A controversial proposal to route water from one part of the state to another, scuttled after a huge uproar five years ago, may be revived as part of an Orlando gathering this week to plot the future of Florida's water supply.
The two-day gathering of more than 100 utility officials, developers, bureaucrats, lobbyists, lawyers and environmental activists has been organized by the Century Commission on a Sustainable Florida, led by St. Petersburg Mayor Rick Baker.
At the meetings of the Florida Water Congress on Thursday and Friday, the agenda calls for discussing topics, including conservation, desalination and whether the state needs a water czar with the power to order drinking supplies piped from the regions that have it to the regions where developers need it.
"Hopefully that's not going to happen," said attorney Richard Lotspeich, who will represent Tampa Bay Water at the Orlando conference.
In 2003, the state's most powerful business group, the Council of 100, came up with a plan that called for then-Gov. Jeb Bush to appoint a seven-member water commission with the power to transfer water from rural areas north of Interstate 4 to fast-growing areas south of that Central Florida dividing line.
Since 1998, state law has mandated a practice called "local sources first." That means cities and counties must exhaust all reasonable possibilities for water within their borders before attempting to get it elsewhere. The Council of 100 plan called for upending that law, because "a statewide water distribution system would establish an economic value to water and water would become a general revenue source for the state of Florida and sending areas."
Council of 100 chairman Al Hoffman, developer of such communities as Sun City Center, said then that Florida did not have a water supply problem, but a water distribution problem.
However, when the plan was exposed by the St. Petersburg Times, it created a statewide furor. A public hearing in North Florida drew 1,000 people, where one speaker shouted, "Not one damn drop!"
Although Bush then scuttled the proposal, the idea of a statewide water czar never went away.
In convening the Water Congress, the Century Commission called for ideas from all across the state. Then the commission listed the most popular ones in its "consensus recommendations," posted on its Web site prior to this week's meeting.
In that document, the commission staff reported that "one of the most controversial subjects identified in the delegate recommendations was the establishment of some sort of statewide water entity."
Among the groups raising that possibility: the American Water Works Association, which consists of utilities, including Tampa Bay Water. In a position paper submitted for the Water Congress, the association says "the creation of some type of state-level entity may be needed," because there is "growing awareness that Florida may not have a water shortage problem as much as it has a storage and distribution problem. There may be a seasonal abundance in one part of the state at the same time there are seasonal shortages in other parts."

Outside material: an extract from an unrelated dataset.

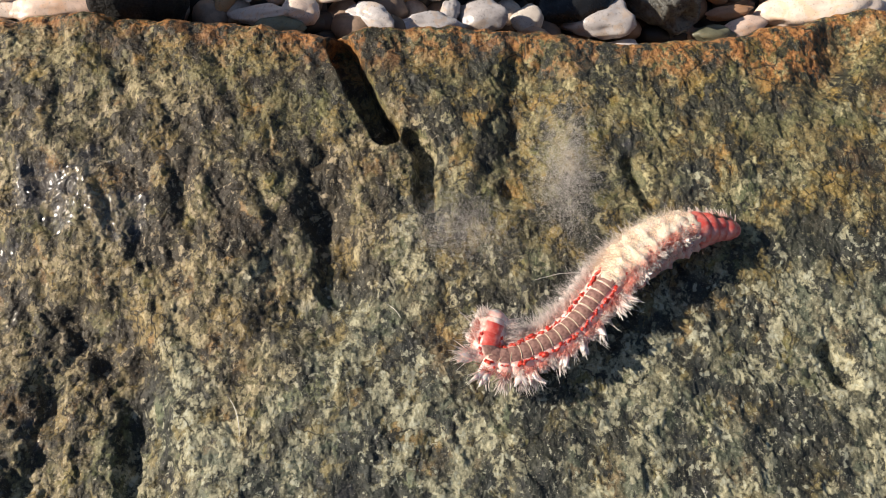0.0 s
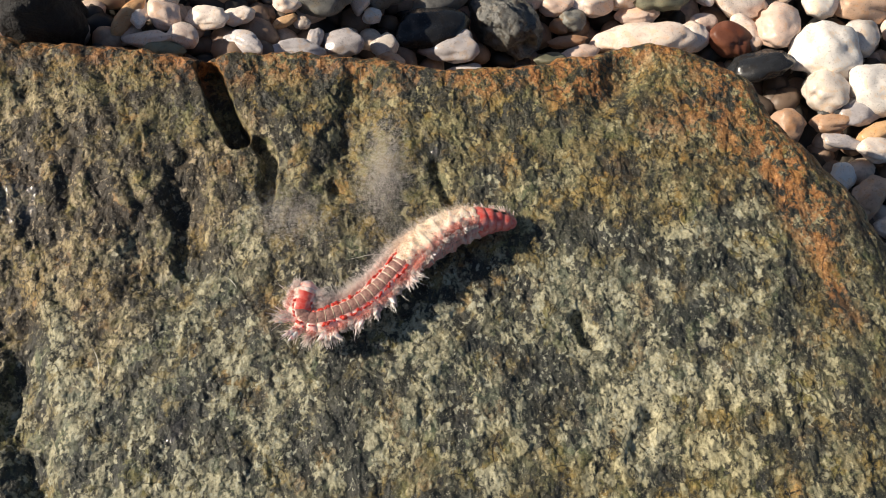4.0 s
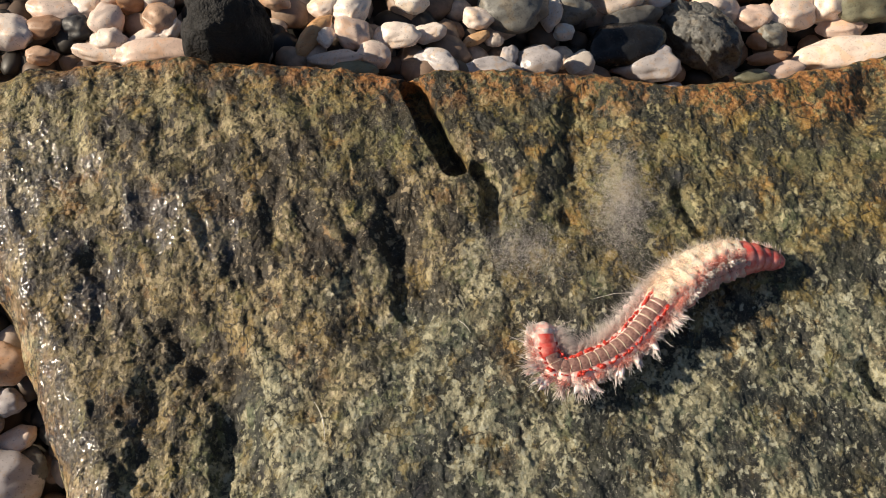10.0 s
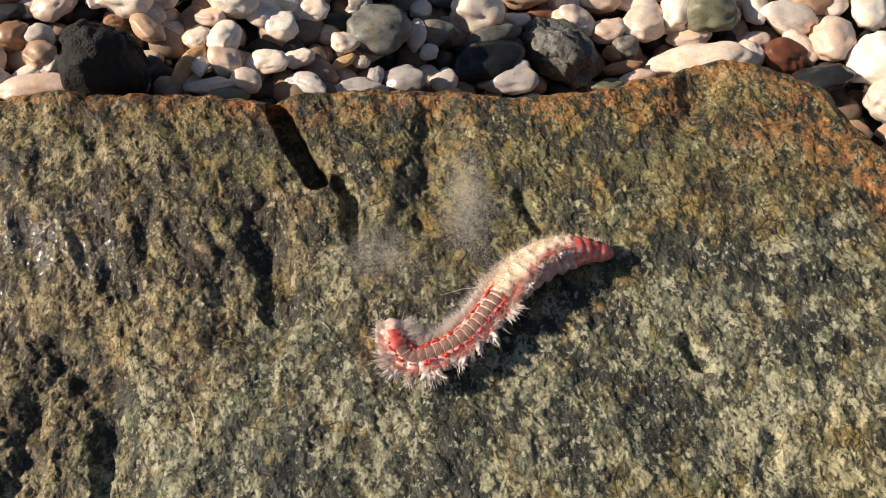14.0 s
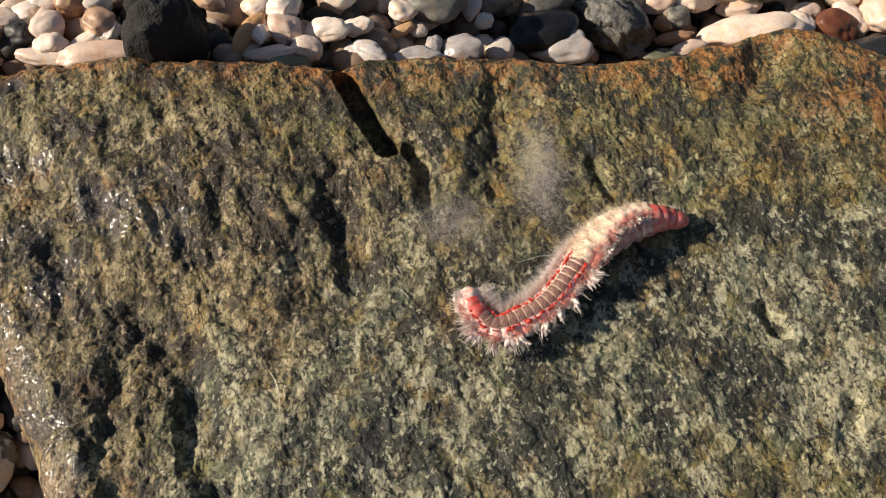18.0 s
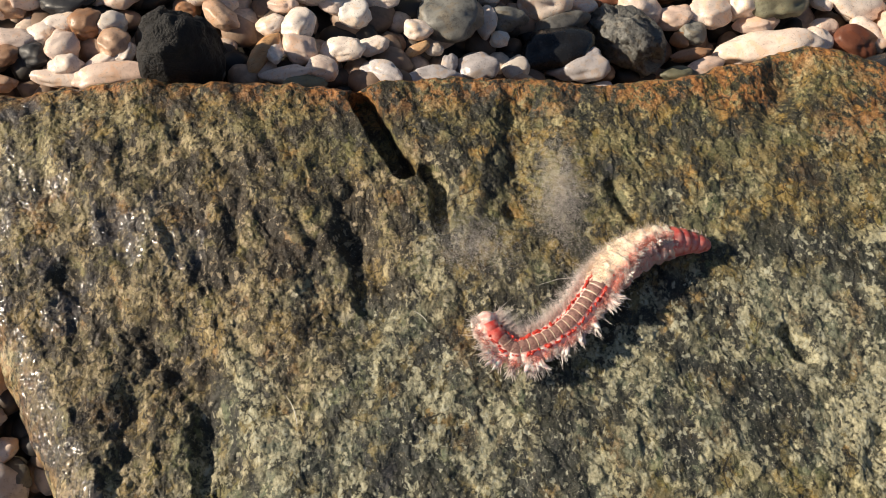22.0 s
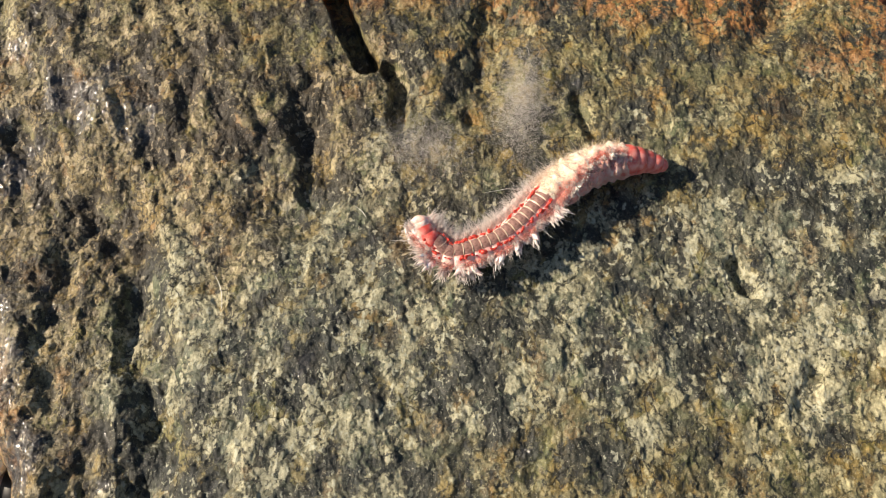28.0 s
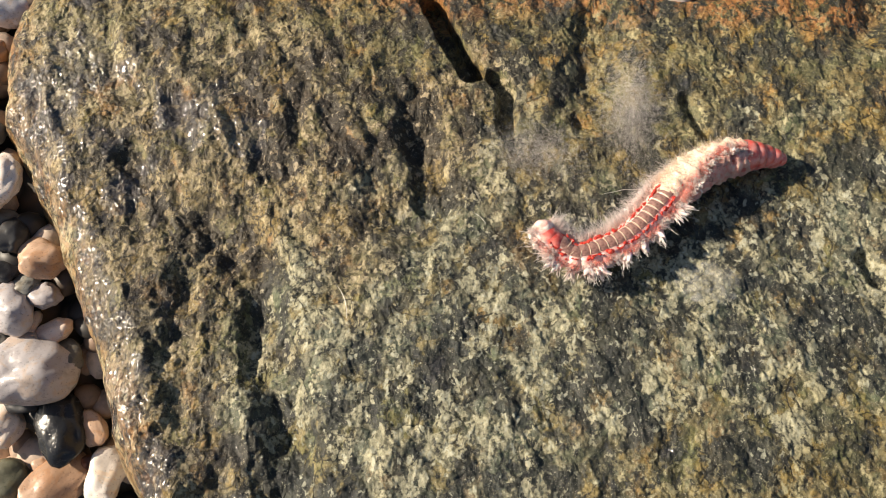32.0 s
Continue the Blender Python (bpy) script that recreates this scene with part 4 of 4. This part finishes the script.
def arc_strip(w, h, y0, y1, spread, lift, thick, cols=12, bow=0.0):
    """A curved strip on the back of the body, between two places along it."""
    verts, faces = [], []
    rows = 5
    for r in range(rows):
        s = r / (rows - 1)
        y = y0 + (y1 - y0) * s
        for c in range(cols + 1):
            q = -1 + 2 * c / cols
            t = math.pi / 2 - q * spread
            k = lift + thick * (1 - (2 * s - 1) ** 2) * (1 - q**4) ** 0.5
            verts.append(((w + k) * math.cos(t), y + bow * (1 - q * q), (h + k) * math.sin(t)))
        if r:
            o = (r - 1) * (cols + 1)
            faces += [(o + c, o + c + 1, o + c + cols + 2, o + c + cols + 1) for c in range(cols)]
    return verts, faces


def gill(seed, size):
    """A ruffled cluster of short branching lobes."""
    r = random.Random(seed)
    bm = bmesh.new()
    for k in range(7):
        m = Matrix.LocRotScale((r.uniform(-0.5, 0.5) * size, r.uniform(-1.3, 1.3) * size, r.uniform(-0.4, 0.5) * size),
                               Euler((r.uniform(-1, 1), r.uniform(-1, 1), r.uniform(-1, 1))), Vector((0.42, 0.5, 0.65)) * size * r.uniform(0.4, 1.0))
        bmesh.ops.create_icosphere(bm, subdivisions=2, radius=1.0, matrix=m)
    for v in bm.verts:
        v.co += v.co.normalized() * size * 0.16 * noise.noise(v.co * 1800)
    return bm


def spikes(name, r, n, base, aim, fan, long, radius, mat, seg, label, seed, jitter=0.0005, curl=0.08):
    """A tuft of stout tapered bristle bundles from one root, fanning out round one direction."""
    roots = np.array(base) + r.normal(size=(n, 3)) * np.array([0.4, 1.0, 0.6]) * jitter
    ways = np.array(aim) / np.linalg.norm(aim) + r.normal(size=(n, 3)) * fan
    return strands(name, roots, ways, long * r.uniform(0.55, 1.0, n), radius, mat, seg, 0.05, curl, label, seed=seed)


def lobe(seed, size):
    """A plump pale side lobe with a ragged outer end."""
    r = random.Random(seed)
    bm = bmesh.new()
    for k in range(4):
        m = Matrix.LocRotScale((k * 0.28 * size, r.uniform(-0.35, 0.35) * size, r.uniform(-0.2, 0.2) * size), Euler((r.uniform(-1, 1), 0, r.uniform(-0.5, 0.5))), Vector((0.8, 0.62, 0.62)) * size * (1 - 0.16 * k))
        bmesh.ops.create_icosphere(bm, subdivisions=2, radius=1.0, matrix=m)
    for v in bm.verts:
        v.co += v.co.normalized() * size * 0.22 * noise.noise(v.co * 1500 + Vector((seed, 0, 0)))
    return bm


def flap(seed, long, base):
    """A stout pointed tuft of bristles stuck together: a bent ragged cone along x."""
    r = random.Random(seed)
    verts, faces, cols, rings = [], [], 10, 7
    bend, lift = r.uniform(-0.35, 0.15), r.uniform(-0.1, 0.25)
    for k in range(rings):
        s = k / (rings - 1)
        w = base * (1 - s) ** 0.75 * (1 + 0.5 * s * (1 - s)) + 0.00004
        for c in range(cols):
            t = 2 * math.pi * c / cols
            wob = 1 + 0.32 * math.sin(4 * t + seed) * s + 0.25 * noise.noise(Vector((math.cos(t) * 2, math.sin(t) * 2, seed + s * 3)))
            verts.append((long * s, long * bend * s * s + w * wob * math.cos(t), long * lift * s * s + 0.7 * w * wob * math.sin(t)))
        if k:
            o = (k - 1) * cols
            faces += [(o + c, o + (c + 1) % cols, o + cols + (c + 1) % cols, o + cols + c) for c in range(cols)]
    return verts, faces


def round_body(r, n, low, high, w, h, out):
    """Root places over an arc of the body and the ways that point off it."""
    t = r.uniform(low, high, n)
    base = np.stack([w * np.cos(t), r.uniform(-0.0021, 0.0021, n), h * np.sin(t)], 1)
    ways = np.stack([out * np.cos(t), r.normal(-0.35, 0.45, n), out * np.sin(t)], 1) + r.normal(size=(n, 3)) * 0.40
    return base, ways


def build_worm():
    worm = new("fireworm")
    tagged(worm, "bearded fireworm with banded brown back, red gills and white bristles", "worm")
    worm.matrix_world = pose(0.055, 0.105, 0.08)
    pieces = []
    for i in range(SEGMENTS):
        r = np.random.default_rng(100 + i)
        w = half_width(i)
        h = w * 0.86
        head, fuzzy, stub = i >= 29, 19 <= i < 29, i < 3
        swell = 1 + 0.20 * float(smooth(18.5, 22, np.array(float(i)))) * float(smooth(31, 29, np.array(float(i))))
        verts, faces = ring_body(i * STEP * 0.42, w * swell, h * swell, 0.34 if fuzzy else 0.18 if stub else 0.05, 0.0040 if stub else 0.0042 if fuzzy else 0.0034 if head else 0.0026,
                                 0.8 if i in (0, SEGMENTS - 1) else 0.05 if stub else 0.16 if fuzzy or head else 0.32)
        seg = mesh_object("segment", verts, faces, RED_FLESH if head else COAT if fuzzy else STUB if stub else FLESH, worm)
        pieces.append(seg)
        if not stub and i < 19:
            v, f = arc_strip(w, h, -0.00155, 0.00155, 0.47, 0.00012, 0.00025)
            mesh_object("back_plate", v, f, BACK, seg, "brown banded plate of the back")
            v, f = arc_strip(w, h, 0.00155, 0.00179, 0.46, 0.00028, 0.00026, bow=0.0003)
            mesh_object("ring_line", v, f, LINE, seg, "thin cream line across the back")
        if stub and i:
            v, f = arc_strip(w * 1.03, h * 1.03, -0.0022, 0.0022, 0.62, 0.00012, 0.0005)
            mesh_object("tail_flush", v, f, RED_FLESH, seg, "orange-red flesh on the curled tail")
        if head and i < SEGMENTS - 1:
            v, f = arc_strip(w, h, -0.0012, 0.0012, 0.24, 0.00014, 0.00035)
            mesh_object("back_plate", v, f, SLIT, seg, "dark narrow plate of the back")
        for sx in (-1, 1):
            key = 2 * i + (sx > 0)
            t = 0.90
            if i > 1 and not fuzzy and not head or fuzzy and sx > 0 and i % 2 == 0:
                g = part("gill_tuft", gill(key, (0.0012 if not stub else 0.0016) * r.uniform(0.6, 1.25)), GILL, seg, "ruffled bright red gill tuft")
                g.matrix_basis = pose(sx * (w + 0.0001) * math.cos(t), 0, (h + 0.0001) * math.sin(t)) @ Matrix.Diagonal((0.9, 1.25, 0.9, 1))
            if not fuzzy and not head:
                g = part("side_lobe", lobe(key, 0.0021 if sx > 0 else 0.0027), LOBE, seg, "plump pale pink side lobe")
                g.matrix_basis = pose(sx * w * 0.90, 0, 0.0002, 0, 0, 0 if sx > 0 else 180)
                if sx < 0 and not stub:
                    g = part("outer_lobe", lobe(key + 500, 0.0026), LOBE, seg, "white ragged fringe of the side lobe")
                    g.matrix_basis = pose(-w * 1.28, 0.0008, -0.0006, 0, 0, 180)
            root = (sx * w * 1.02, 0.0, 0.0008)
            if head:
                # short white spikes along the upper edge of the head
                if sx < 0:
                    spikes("fringe", r, 70, (-w * 0.85, 0, 0.0012), (-1.0, -0.3, 0.45), 0.45, 0.0042, 0.00008, WHITE_HAIR, seg, "loose fringe of fine white bristles", 500 + key, 0.0014, 0.25)
                    spikes("head_spikes", r, 9, (-w * 0.55, 0, h * 0.78), (-0.75, -0.25, 0.8), 0.22, 0.0034, 0.00030, SPIKE_HAIR, seg, "short stiff white bristles of the head", 300 + key, 0.0009)
            elif sx > 0:
                # ragged pointed tufts: some long and stout, some worn away
                stout = i in (3, 4, 6, 7, 10, 12, 14, 17, 18) or fuzzy and i % 3 == 0
                root = (w * 1.08, 0.0, h * 0.30) if fuzzy else root
                lean = r.normal(-0.25, 0.30)
                long = 0.0080 if 3 <= i <= 7 else 0.0062 if stout and not fuzzy else 0.0040 if stout else 0.0026
                spikes("bristle_tuft", r, 44 if i <= 7 else 26, root, (1.0, lean, r.uniform(0.15, 0.5)), 0.24 if i <= 7 else 0.15 if stout else 0.25, long, 0.00026 if i <= 7 else 0.00062 if stout else 0.00045, SPIKE_HAIR, seg, "ragged pointed tuft of white bristles", 300 + key, 0.0007)
                if stout:
                    for fork in range(2):
                        v, f = flap(key + 40 * fork, long * r.uniform(0.75, 1.0), 0.0015 if not fuzzy else 0.0011)
                        mesh_object("pointed_flap", v, f, LOBE, seg, "stout white pointed tuft").matrix_basis = pose(w * (0.95 if not fuzzy else 1.05), r.uniform(-0.001, 0.001), root[2], 0, r.uniform(-30, -8), r.uniform(-35, 20))
                spikes("upper_tuft", r, 60, (w * (1.0 if fuzzy else 0.92), 0, h * (0.62 if fuzzy else 0.42)), (0.8, lean - 0.3, 0.5), 0.38, 0.0030, 0.00012, PINK_HAIR if i % 3 else WHITE_HAIR, seg, "short pink and white bristles", 500 + key, 0.0011)
                if i % 2 and i < 19:
                    spikes("long_bristle", r, 3, root, (1.0, r.normal(-0.3, 0.3), 0.15), 0.16, 0.0085, 0.00013, WHITE_HAIR, seg, "single long glassy bristle", 900 + key)
            elif not fuzzy:
                spikes("bristle_tuft", r, 40, root, (-1.0, r.normal(0, 0.12), 0.60), 0.36, 0.0036, 0.00024, SPIKE_HAIR, seg, "soft tuft of fine white bristles", 300 + key, 0.0013)
                spikes("fringe", r, 90, root, (-1.0, r.normal(0, 0.2), 0.5), 0.42, 0.0068, 0.000075, WHITE_HAIR, seg, "loose fringe of fine white bristles", 500 + key, 0.0013, 0.25)
            else:
                spikes("fringe", r, 110, (-w * 0.98, 0, 0.0014), (-1.0, r.normal(-0.3, 0.2), 0.35), 0.48, 0.0062, 0.00007, WHITE_HAIR, seg, "loose fringe of fine white bristles", 500 + key, 0.0017, 0.25)
        if fuzzy:
            # a deep soft coat, cream on top and pink on the lower side
            base, ways = round_body(r, 170, 1.2, 3.5, w * 1.12, h * 1.12, 0.6)
            strands("bristle_coat", base, ways, r.uniform(0.0012, 0.0036, 170), 0.00008, CREAM_HAIR, seg, 0.05, 0.45, "deep soft coat of cream bristles", seed=700 + i)
            base, ways = round_body(r, 70, -0.3, 1.1, w * 1.10, h * 1.10, 0.6)
            strands("side_coat", base, ways, r.uniform(0.0010, 0.0026, 70), 0.00010, PINK_HAIR, seg, 0.05, 0.35, "short pink bristles of the flank", seed=1100 + i)
        if stub:
            for low, high, seed in ((-0.4, 0.8, 700), (2.4, 3.5, 720)):
                base, ways = round_body(r, 70, low, high, w * 0.98, h * 0.98, 1.0)
                strands("bristle_coat", base, ways, r.uniform(0.0014, 0.0042, 70), 0.00010, WHITE_HAIR, seg, 0.1, 0.3, "soft white bristle coat", seed=seed + i)
    return worm, pieces


worm, worm_pieces = build_worm()


def worm_poses():
    """For each piece its rows of time and pose, in the worm's own space."""
    rows = [[] for _ in worm_pieces]
    back = worm.matrix_world.inverted()
    for t, tx, ty, swing, roll in TAIL:
        line = worm_line(tx, ty, swing) / 1000
        way = np.gradient(line, axis=0)
        for i, (p, d) in enumerate(zip(line, way)):
            ahead = Vector(d).normalized()
            right = ahead.cross(Vector((0, 0, 1))).normalized()
            up = right.cross(ahead)
            turn = Matrix((right, ahead, up)).transposed().to_4x4()
            lean = -roll * float(smooth(17, 27, np.array(float(i)))) - 12
            rows[i].append((t, back @ (Matrix.Translation(Vector(p)) @ turn @ pose(0, 0, 0, 0, lean, 0))))
    return rows


def wells(thing, t, end=None):
    """Key water that comes to light on the rock at t and soaks away at the end, if one is given."""
    x, y, z = thing.location
    rows = [(0.0, pose(x, y, z - 0.008)), (t - 0.1, pose(x, y, z - 0.008)), (t, pose(x, y, z))]
    if end:
        rows += [(end - 0.2, pose(x, y, z)), (end, pose(x, y, z - 0.008))]
    walk(thing, rows + [(32.0, rows[-1][1])])


def motions():
    wells(puddle, 29.07)
    wells(bubbles[0], 7.6, 9.2)
    wells(bubbles[1], 7.6, 9.6)
    for piece, rows in zip(worm_pieces, worm_poses()):
        walk(piece, rows)


motions()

Floridians used an estimated 6.7-billion gallons per day of freshwater in 2000. State officials estimate that will increase by about 30 percent to 8.7-billion gallons a day in 2025.
For decades, Florida relied on its underground aquifer to supply the water to fuel growth because it was cheap. But increased pumping caused lakes, rivers and wetlands to disappear.
So state officials have told utilities in Central and South Florida that in the future they cannot count on drawing extra water from the underground aquifer. That limitation "forces them to develop alternate supplies," just as Tampa Bay Water did with its desalination plant and 15-billion-gallon reservoir, Lotspeich said.
Although creating a water czar would require legislative action, only one legislator has signed up as a delegate: Rep. Trudi Williams, R-Fort Myers, who according to the Century Commission staff will be representing the Florida Home Builders Association.